И тут я увидел старуху, сидящую в уголке, с маленьким ВИДпроектором, а она увидела меня.
— Рэвоэ, — сказала она, а продолжила по-английски. — Привет, парень. Я рада видеть тебя живым.
— Холодно, — пожаловался я. Меня начало трясти. — Привет. Скажи, что случилось?
— Хоцу, — сказала старуха девочке-шитти, — принеси человеку одеяло, он продрог.
— Не надо, — сказал я. — Спасибо. А где Док?
Я ни секунды не сомневался, что Док жив — и вообще, что он во всём этом участвовал. Не мог не участвовать.
— Снаружи, — сказала старуха. — С бойцами.
— Послушай, — сказал я, — а ваши бойцы убили всех? Всех людей? Но почему же я…
Старуха усмехнулась, как человеческая старуха, и указала лягушачьим пальцем на большую тёмную родинку на моей скуле:
— Ты приметный. Это пятно у тебя на лице — Тхукай думал, что это знак инициации. Решил, что понимающий музыку не может быть совсем пропащим. Это было очень глупо и могло всех погубить, но Тхукай сказал мне, что не смог прикончить своего слушателя.
Тхукай с его ракушкой, подумал я. Вот, оказывается, кто приходил меня убивать. Он меня узнал, а я его — нет: все шитти для меня на одно лицо. Это тоже несправедливо.
Девочка пришла со сложенным шерстяным одеялом из госпиталя.
— Укутайся, — сказала она. — Ты замёрз.
Я сообразил, что меня мелко трясёт.
— Нет, не надо, — сказал я. — Я сейчас выйду наружу, а там тепло. Я и сам согреюсь.
Никто из них не стал меня останавливать.
Я прошёл по пустому коридору. Пол сиял: мех-уборщики надраили его до солнечного блеска. На стенах тоже не осталось ни капельки крови. Холл выглядел, будто перед приездом начальства с Земли, только одна стена треснула, и чёрная трещина выглядела довольно-таки зловеще. На все окна шитти опустили ставни, поэтому, открывая дверь наружу, я думал, что там ночь — а там стоял раскалённый полдень. Из дверного проёма потянуло жаром, как из духовки, и донёсся шум работающей тяжёлой техники.

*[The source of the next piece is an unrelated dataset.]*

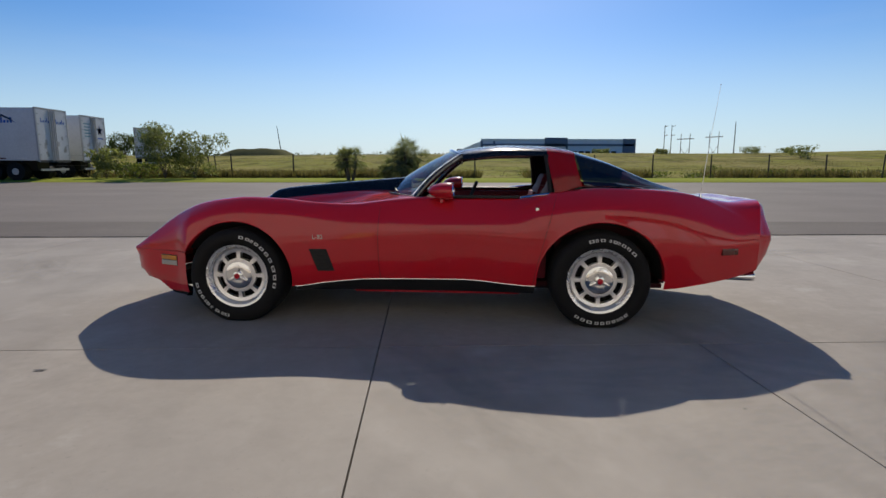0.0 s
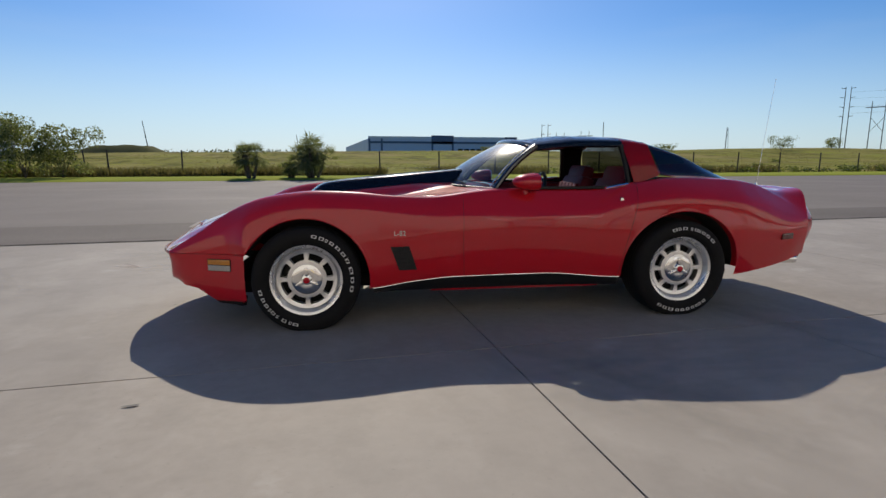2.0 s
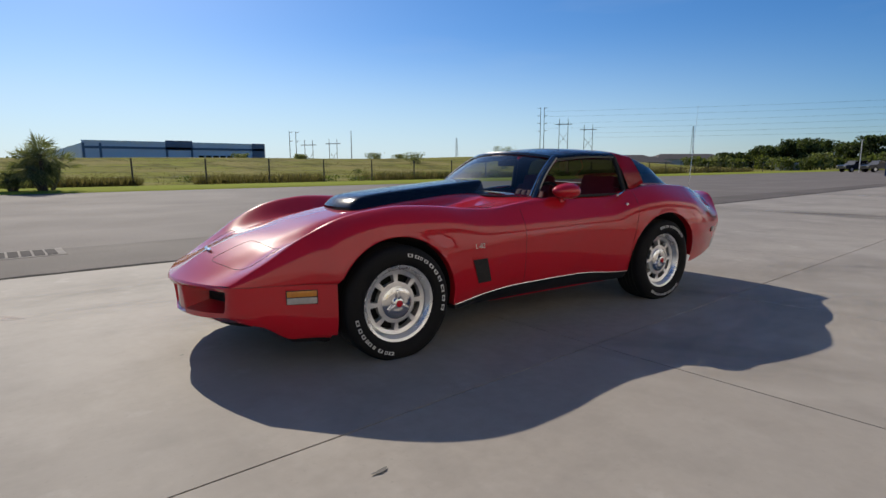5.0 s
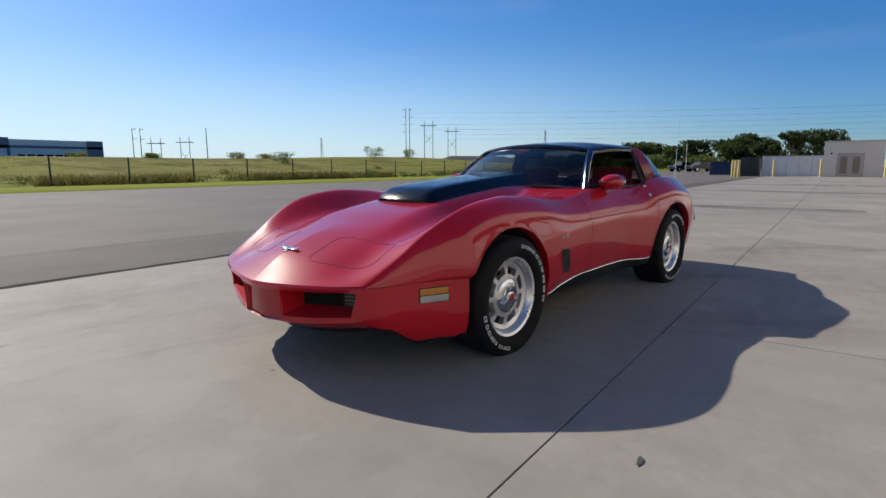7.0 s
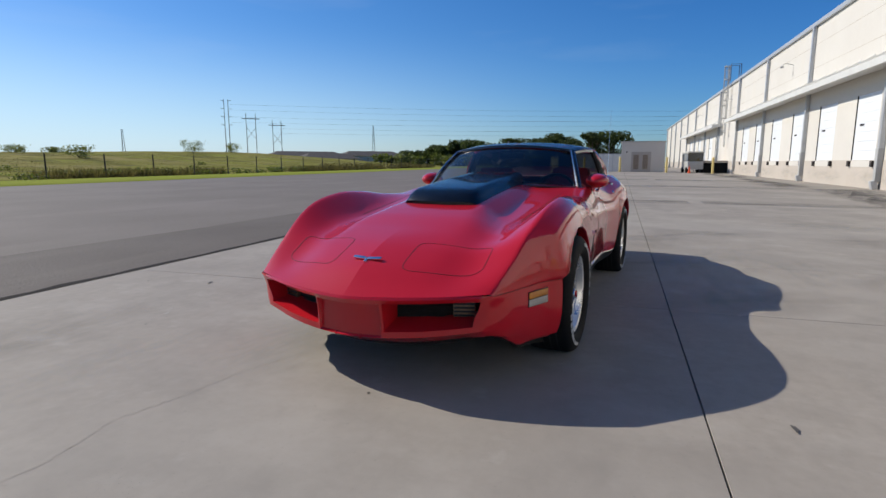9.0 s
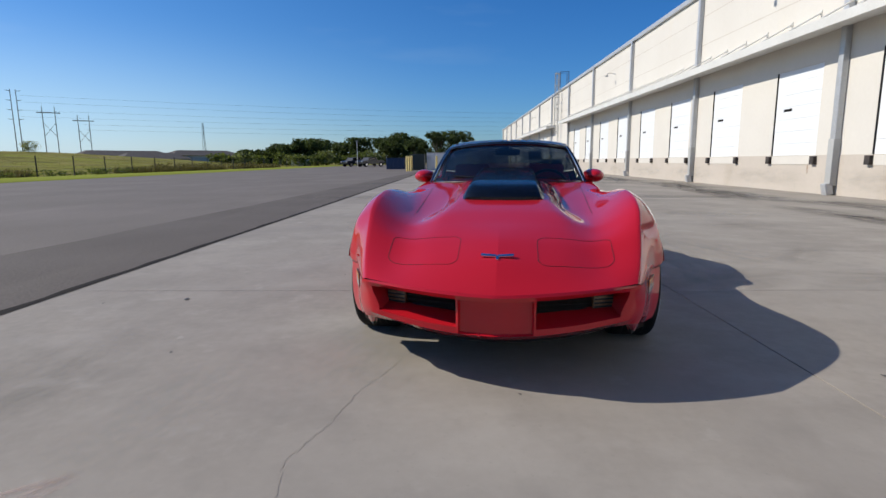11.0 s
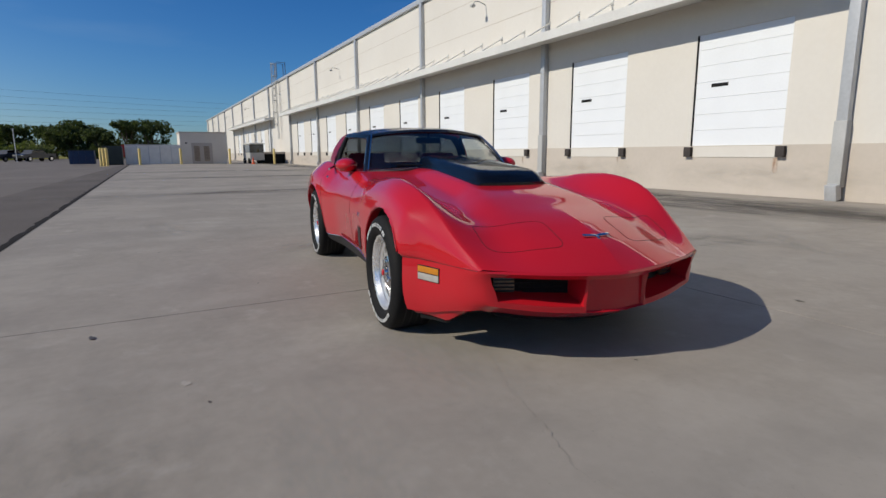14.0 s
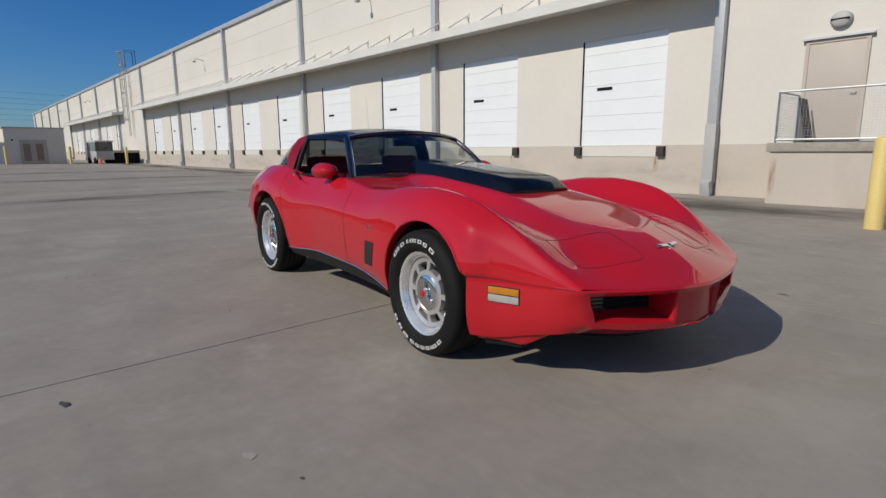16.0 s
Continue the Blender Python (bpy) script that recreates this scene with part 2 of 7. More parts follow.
def pchip(x, xs, ys):
    """Smooth interpolation through keys without overshoot."""
    xs, ys = np.asarray(xs, float), np.asarray(ys, float)
    h = np.diff(xs)
    d = np.diff(ys) / h
    m = np.zeros(len(xs))
    m[0], m[-1] = d[0], d[-1]
    for i in range(1, len(xs) - 1):
        if d[i - 1] * d[i] > 0:
            w1, w2 = 2 * h[i] + h[i - 1], h[i] + 2 * h[i - 1]
            m[i] = (w1 + w2) / (w1 / d[i - 1] + w2 / d[i])
    x = min(max(x, xs[0]), xs[-1])
    i = min(max(int(np.searchsorted(xs, x)) - 1, 0), len(h) - 1)
    t = (x - xs[i]) / h[i]
    return float((2 * t**3 - 3 * t**2 + 1) * ys[i] + (t**3 - 2 * t**2 + t) * h[i] * m[i] + (-2 * t**3 + 3 * t**2) * ys[i + 1] + (t**3 - t**2) * h[i] * m[i + 1])


def smooth01(t):
    t = min(max(t, 0.0), 1.0)
    return t * t * (3 - 2 * t)


def lettering(text, height, depth, mat, parent, m, name="lettering"):
    cu = bpy.data.curves.new(name, "FONT")
    cu.body, cu.size, cu.extrude = text, height, depth
    cu.align_x, cu.align_y = "CENTER", "CENTER"
    tmp = new("tmp_text", cu)
    me = bpy.data.meshes.new_from_object(tmp.evaluated_get(bpy.context.evaluated_depsgraph_get()))
    bpy.data.objects.remove(tmp)
    bpy.data.curves.remove(cu)
    me.materials.clear()
    me.materials.append(mat)
    ob = new(name, me)
    ob.parent = parent
    ob.matrix_basis = m
    return ob

# ---- the sports car: nose towards -x, its left side towards -y, origin on the ground between the axles ----
AXLE, HUB_Z, TYRE_R = 1.2446, 0.316, 0.333
ARCH = {-1: (-1.247, 0.305, 0.395, 0.395), 1: (1.245, 0.310, 0.425, 0.405)}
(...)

Даже выходить не хотелось, хоть в холле и было слишком холодно, но я себя заставил. На жаре меня сразу затошнило и виски начали ныть. Я тряхнул головой и пошёл поискать Дока — на шум машин пошёл.

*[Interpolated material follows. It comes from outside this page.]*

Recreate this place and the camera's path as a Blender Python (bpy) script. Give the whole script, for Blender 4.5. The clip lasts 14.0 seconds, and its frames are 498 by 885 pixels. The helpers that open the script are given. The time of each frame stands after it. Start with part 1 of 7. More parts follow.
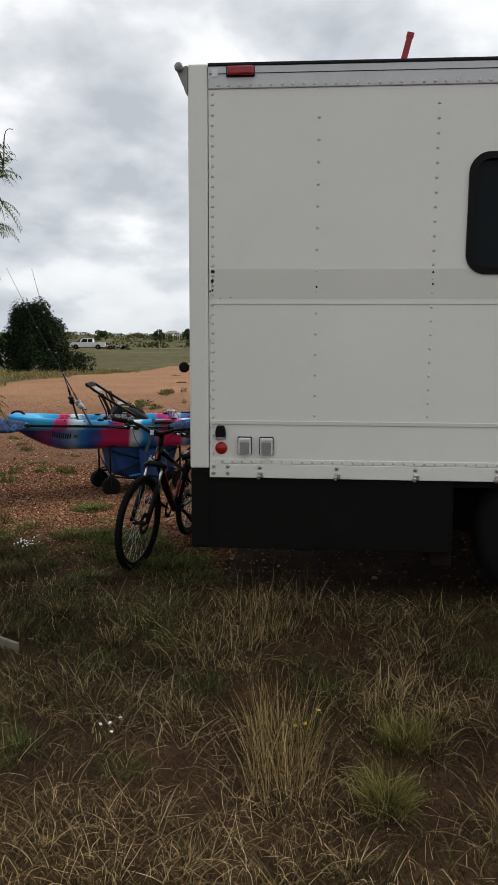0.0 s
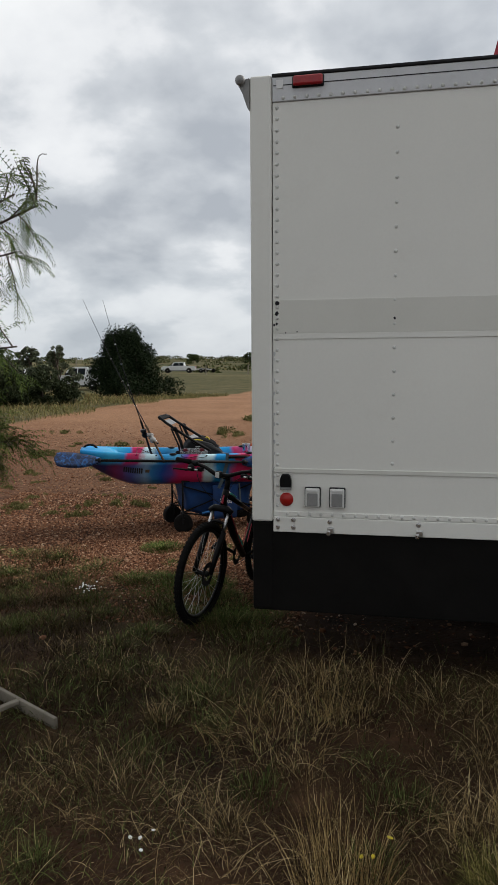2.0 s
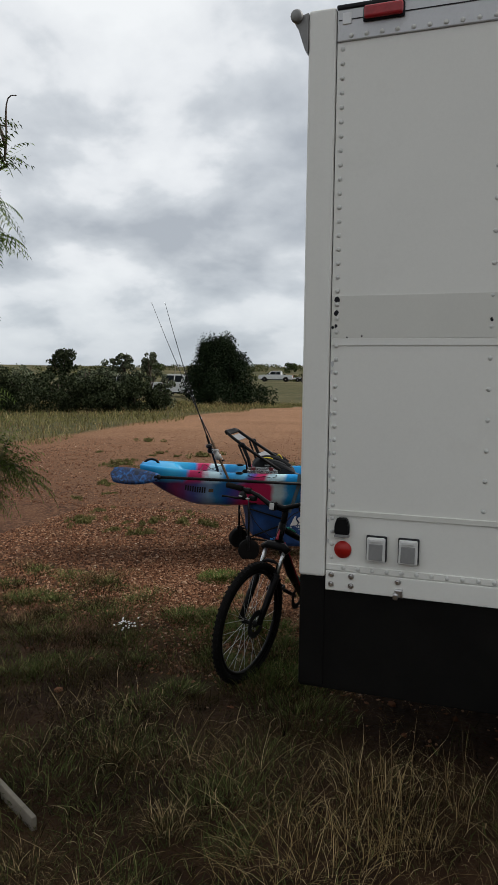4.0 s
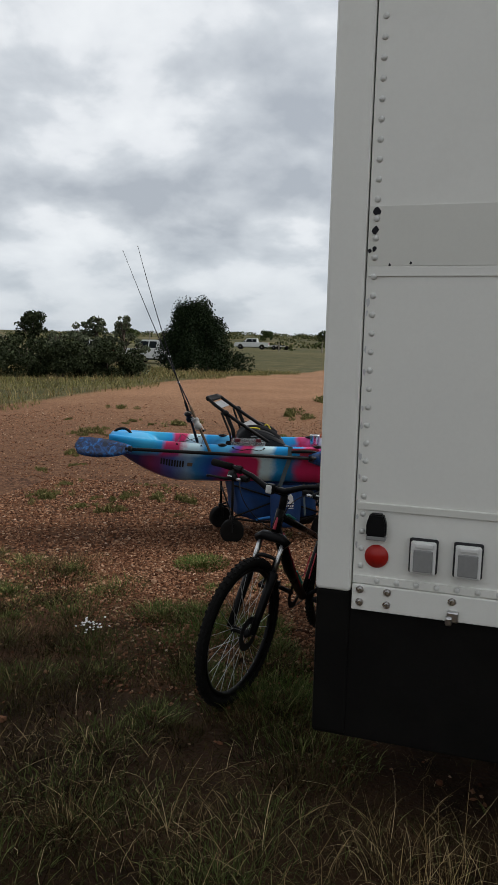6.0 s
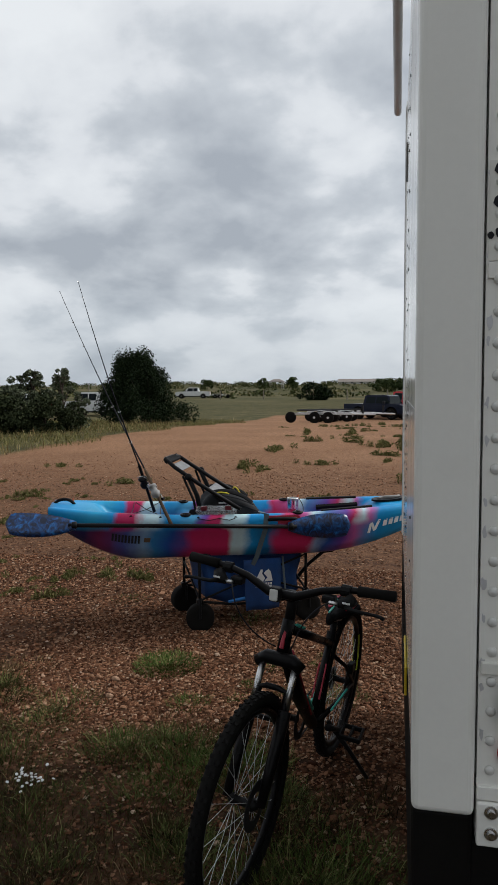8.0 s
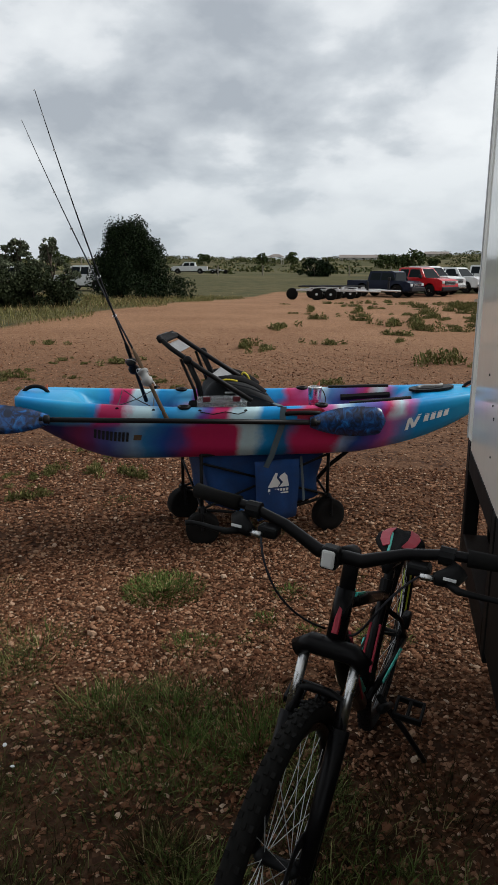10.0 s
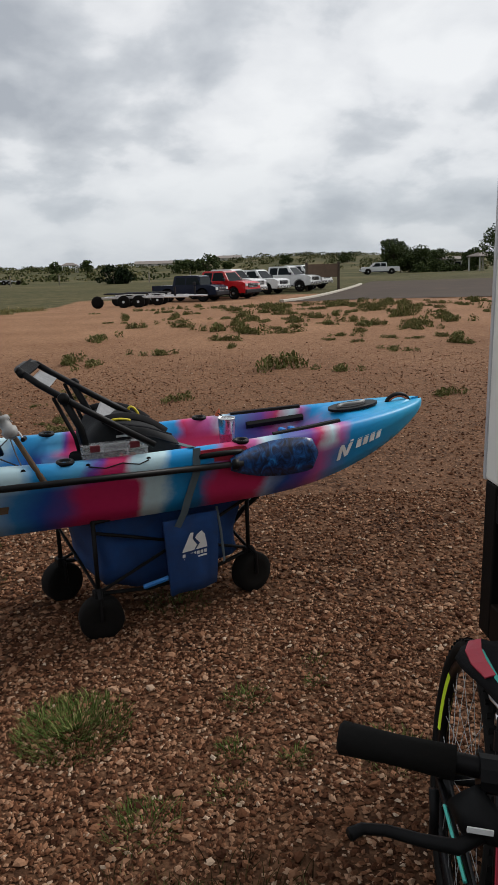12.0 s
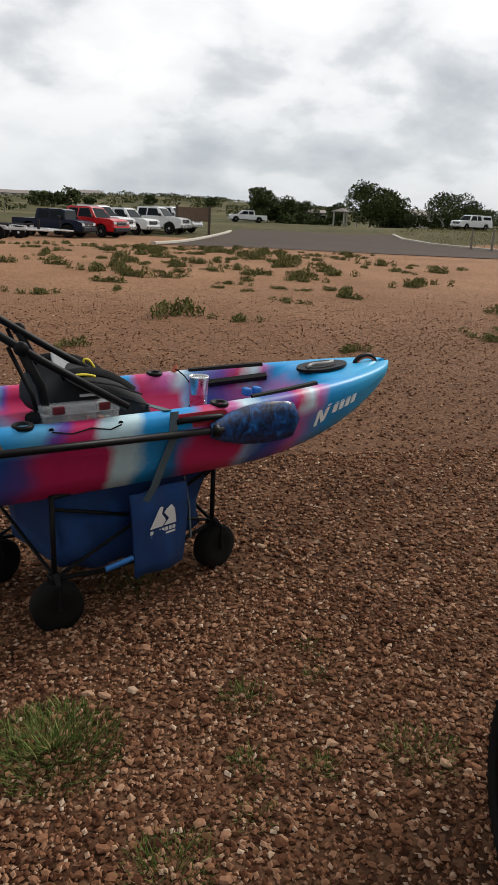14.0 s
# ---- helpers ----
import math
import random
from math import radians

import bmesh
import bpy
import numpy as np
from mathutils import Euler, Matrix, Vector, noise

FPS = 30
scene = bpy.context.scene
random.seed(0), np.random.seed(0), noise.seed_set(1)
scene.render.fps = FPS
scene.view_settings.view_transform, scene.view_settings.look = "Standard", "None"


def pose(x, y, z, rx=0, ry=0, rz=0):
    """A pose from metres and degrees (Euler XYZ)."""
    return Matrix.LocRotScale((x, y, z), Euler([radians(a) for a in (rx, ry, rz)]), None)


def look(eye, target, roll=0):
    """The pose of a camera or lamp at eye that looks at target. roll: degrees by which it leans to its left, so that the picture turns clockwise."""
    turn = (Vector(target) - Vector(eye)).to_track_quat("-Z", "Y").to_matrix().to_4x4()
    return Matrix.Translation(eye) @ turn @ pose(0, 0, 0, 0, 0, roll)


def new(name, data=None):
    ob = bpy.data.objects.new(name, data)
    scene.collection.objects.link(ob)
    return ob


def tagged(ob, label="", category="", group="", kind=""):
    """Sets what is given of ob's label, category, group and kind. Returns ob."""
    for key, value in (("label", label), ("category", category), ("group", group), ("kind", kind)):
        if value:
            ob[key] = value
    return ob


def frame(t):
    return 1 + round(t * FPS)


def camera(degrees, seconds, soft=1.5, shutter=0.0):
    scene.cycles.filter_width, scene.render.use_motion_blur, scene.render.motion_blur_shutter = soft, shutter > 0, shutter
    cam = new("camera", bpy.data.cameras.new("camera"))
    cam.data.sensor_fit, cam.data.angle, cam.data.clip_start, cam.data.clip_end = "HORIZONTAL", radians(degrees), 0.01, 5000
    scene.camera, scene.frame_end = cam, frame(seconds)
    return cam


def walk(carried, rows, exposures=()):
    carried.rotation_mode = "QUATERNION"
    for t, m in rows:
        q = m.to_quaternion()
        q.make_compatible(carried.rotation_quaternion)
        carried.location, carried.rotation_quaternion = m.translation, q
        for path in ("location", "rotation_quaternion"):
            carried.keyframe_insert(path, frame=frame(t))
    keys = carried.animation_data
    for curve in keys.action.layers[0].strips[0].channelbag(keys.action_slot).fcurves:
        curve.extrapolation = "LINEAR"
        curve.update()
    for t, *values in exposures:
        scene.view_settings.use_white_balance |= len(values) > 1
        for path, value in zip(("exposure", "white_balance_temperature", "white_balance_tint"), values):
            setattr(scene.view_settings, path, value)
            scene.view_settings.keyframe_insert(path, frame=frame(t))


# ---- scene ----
cam = camera(38.6, 14.0, soft=0.8)
METRES, EYE, TILT, LEAN, TURN = 6.04, 1.59, 0.0, 0.0, 4.0
ROWS = [
    (0.0, 0.0000, 0.0005, -0.0014, 0.05, -8.16, -0.23),
    (0.5, 0.0179, 0.0096, 0.0025, 5.94, -9.62, 0.42),
    (1.0, 0.0230, 0.0116, 0.0090, 6.23, -7.70, 0.23),
    (1.5, 0.0236, 0.0394, 0.0071, 6.88, -7.16, -0.45),
    (2.0, 0.0179, 0.0785, 0.0131, 7.22, -6.41, 0.37),
    (2.5, 0.0307, 0.1014, 0.0155, 8.89, -6.84, 1.14),
    (3.0, 0.0409, 0.1342, 0.0160, 14.73, -4.70, -1.37),
    (5.5, 0.0012, 0.3120, 0.0052, 15.00, -8.01, 0.08),
    (6.0, -0.0135, 0.3357, 0.0012, 13.13, -8.23, -1.33),
    (6.5, -0.0433, 0.3610, 0.0054, 7.66, -5.43, 0.46),
    (7.0, -0.0578, 0.3847, 0.0040, 6.47, -6.04, -0.15),
    (7.5, -0.0654, 0.4296, 0.0039, 7.94, -3.30, 0.59),
    (10.0, -0.1146, 0.6345, -0.0127, 8.16, -14.07, -0.18),
    (10.5, -0.1165, 0.6626, -0.0132, 0.77, -14.43, -0.65),
    (11.0, -0.1581, 0.7079, -0.0152, 0.28, -15.11, 1.19),
    (11.5, -0.1882, 0.7441, -0.0146, -2.06, -15.83, -1.39),
    (12.0, -0.2037, 0.7899, -0.0161, -7.78, -13.80, 1.71),
    (12.5, -0.2178, 0.8130, -0.0160, -12.31, -16.10, -2.39),
    (13.0, -0.2511, 0.8390, -0.0165, -15.45, -16.51, -2.75),
    (13.5, -0.2744, 0.8559, -0.0177, -18.38, -17.40, -2.59),
    (14.0, -0.2757, 0.8705, -0.0205, -18.29, -17.96, -2.67),
]
walk(cam, [(t, pose(0, 0, EYE, TILT, LEAN, TURN) @ pose(METRES * x, METRES * y, METRES * z, 90 + pitch, roll, yaw)) for t, x, y, z, yaw, pitch, roll in ROWS],
     exposures=[(0.0, 0.18, 6450, 10), (1.0, 0.06, 6450, 10), (3.0, -0.09, 6300, 9), (5.5, -0.07, 6300, 9), (7.0, -0.12, 6200, 9), (7.5, -0.22, 6200, 9), (10.0, -0.12, 6250, 8), (11.0, -0.04, 6350, 9), (11.5, -0.02, 6450, 10), (12.0, -0.15, 6350, 10), (13.0, 0.0, 6500, 10), (14.0, 0.05, 6500, 10)])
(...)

Шум и голоса доносились из-за корпуса, где раньше работали яйцеголовые. Плац весь разворотили ракетами, казарму и парк техники, похоже, разнесли в щепки, но некоторые здания уцелели. Лаборатория выглядела совершенно нормально. Я завернул за угол и увидел, как карьерный экскаватор копает траншею в песке, а к краю траншеи шитти стаскивают тела наших солдат. Двое лысых пацанов волокли за ноги изуродованный труп — и до меня вдруг дошло, что это Хорт. Офицеры, яйцеголовые и даже сотрудники MiB валялись друг на друге, в кровище — как мусор. Солнце пекло, как в аду — и столбом стояла мерзкая вонь мертвецов и крови. Мясо на жаре.
А я стоял, пялился на этот ужас и понимал, что — вот, враги учинили дикую расправу, а мне даже в голову не пришло поискать оружие.
Мне жутко, меня сейчас вырвет, но.
Мне, скорее, удивительно, что я там не валяюсь.
А оружие я не возьму.
— Ты очухался, гринго? — услышал я голос Дока. И обернулся.
Док Родригес в пропотевшей, ужасно грязной камуфляжке, с автоматом, висевшим, как у десантника, смотрел на меня недобро, даже, кажется, с отвращением. А рядом с ним, с замотанной окровавленным бинтом головой, осунувшийся, с глазами, горящими настоящей яростью, стоял Том! Том!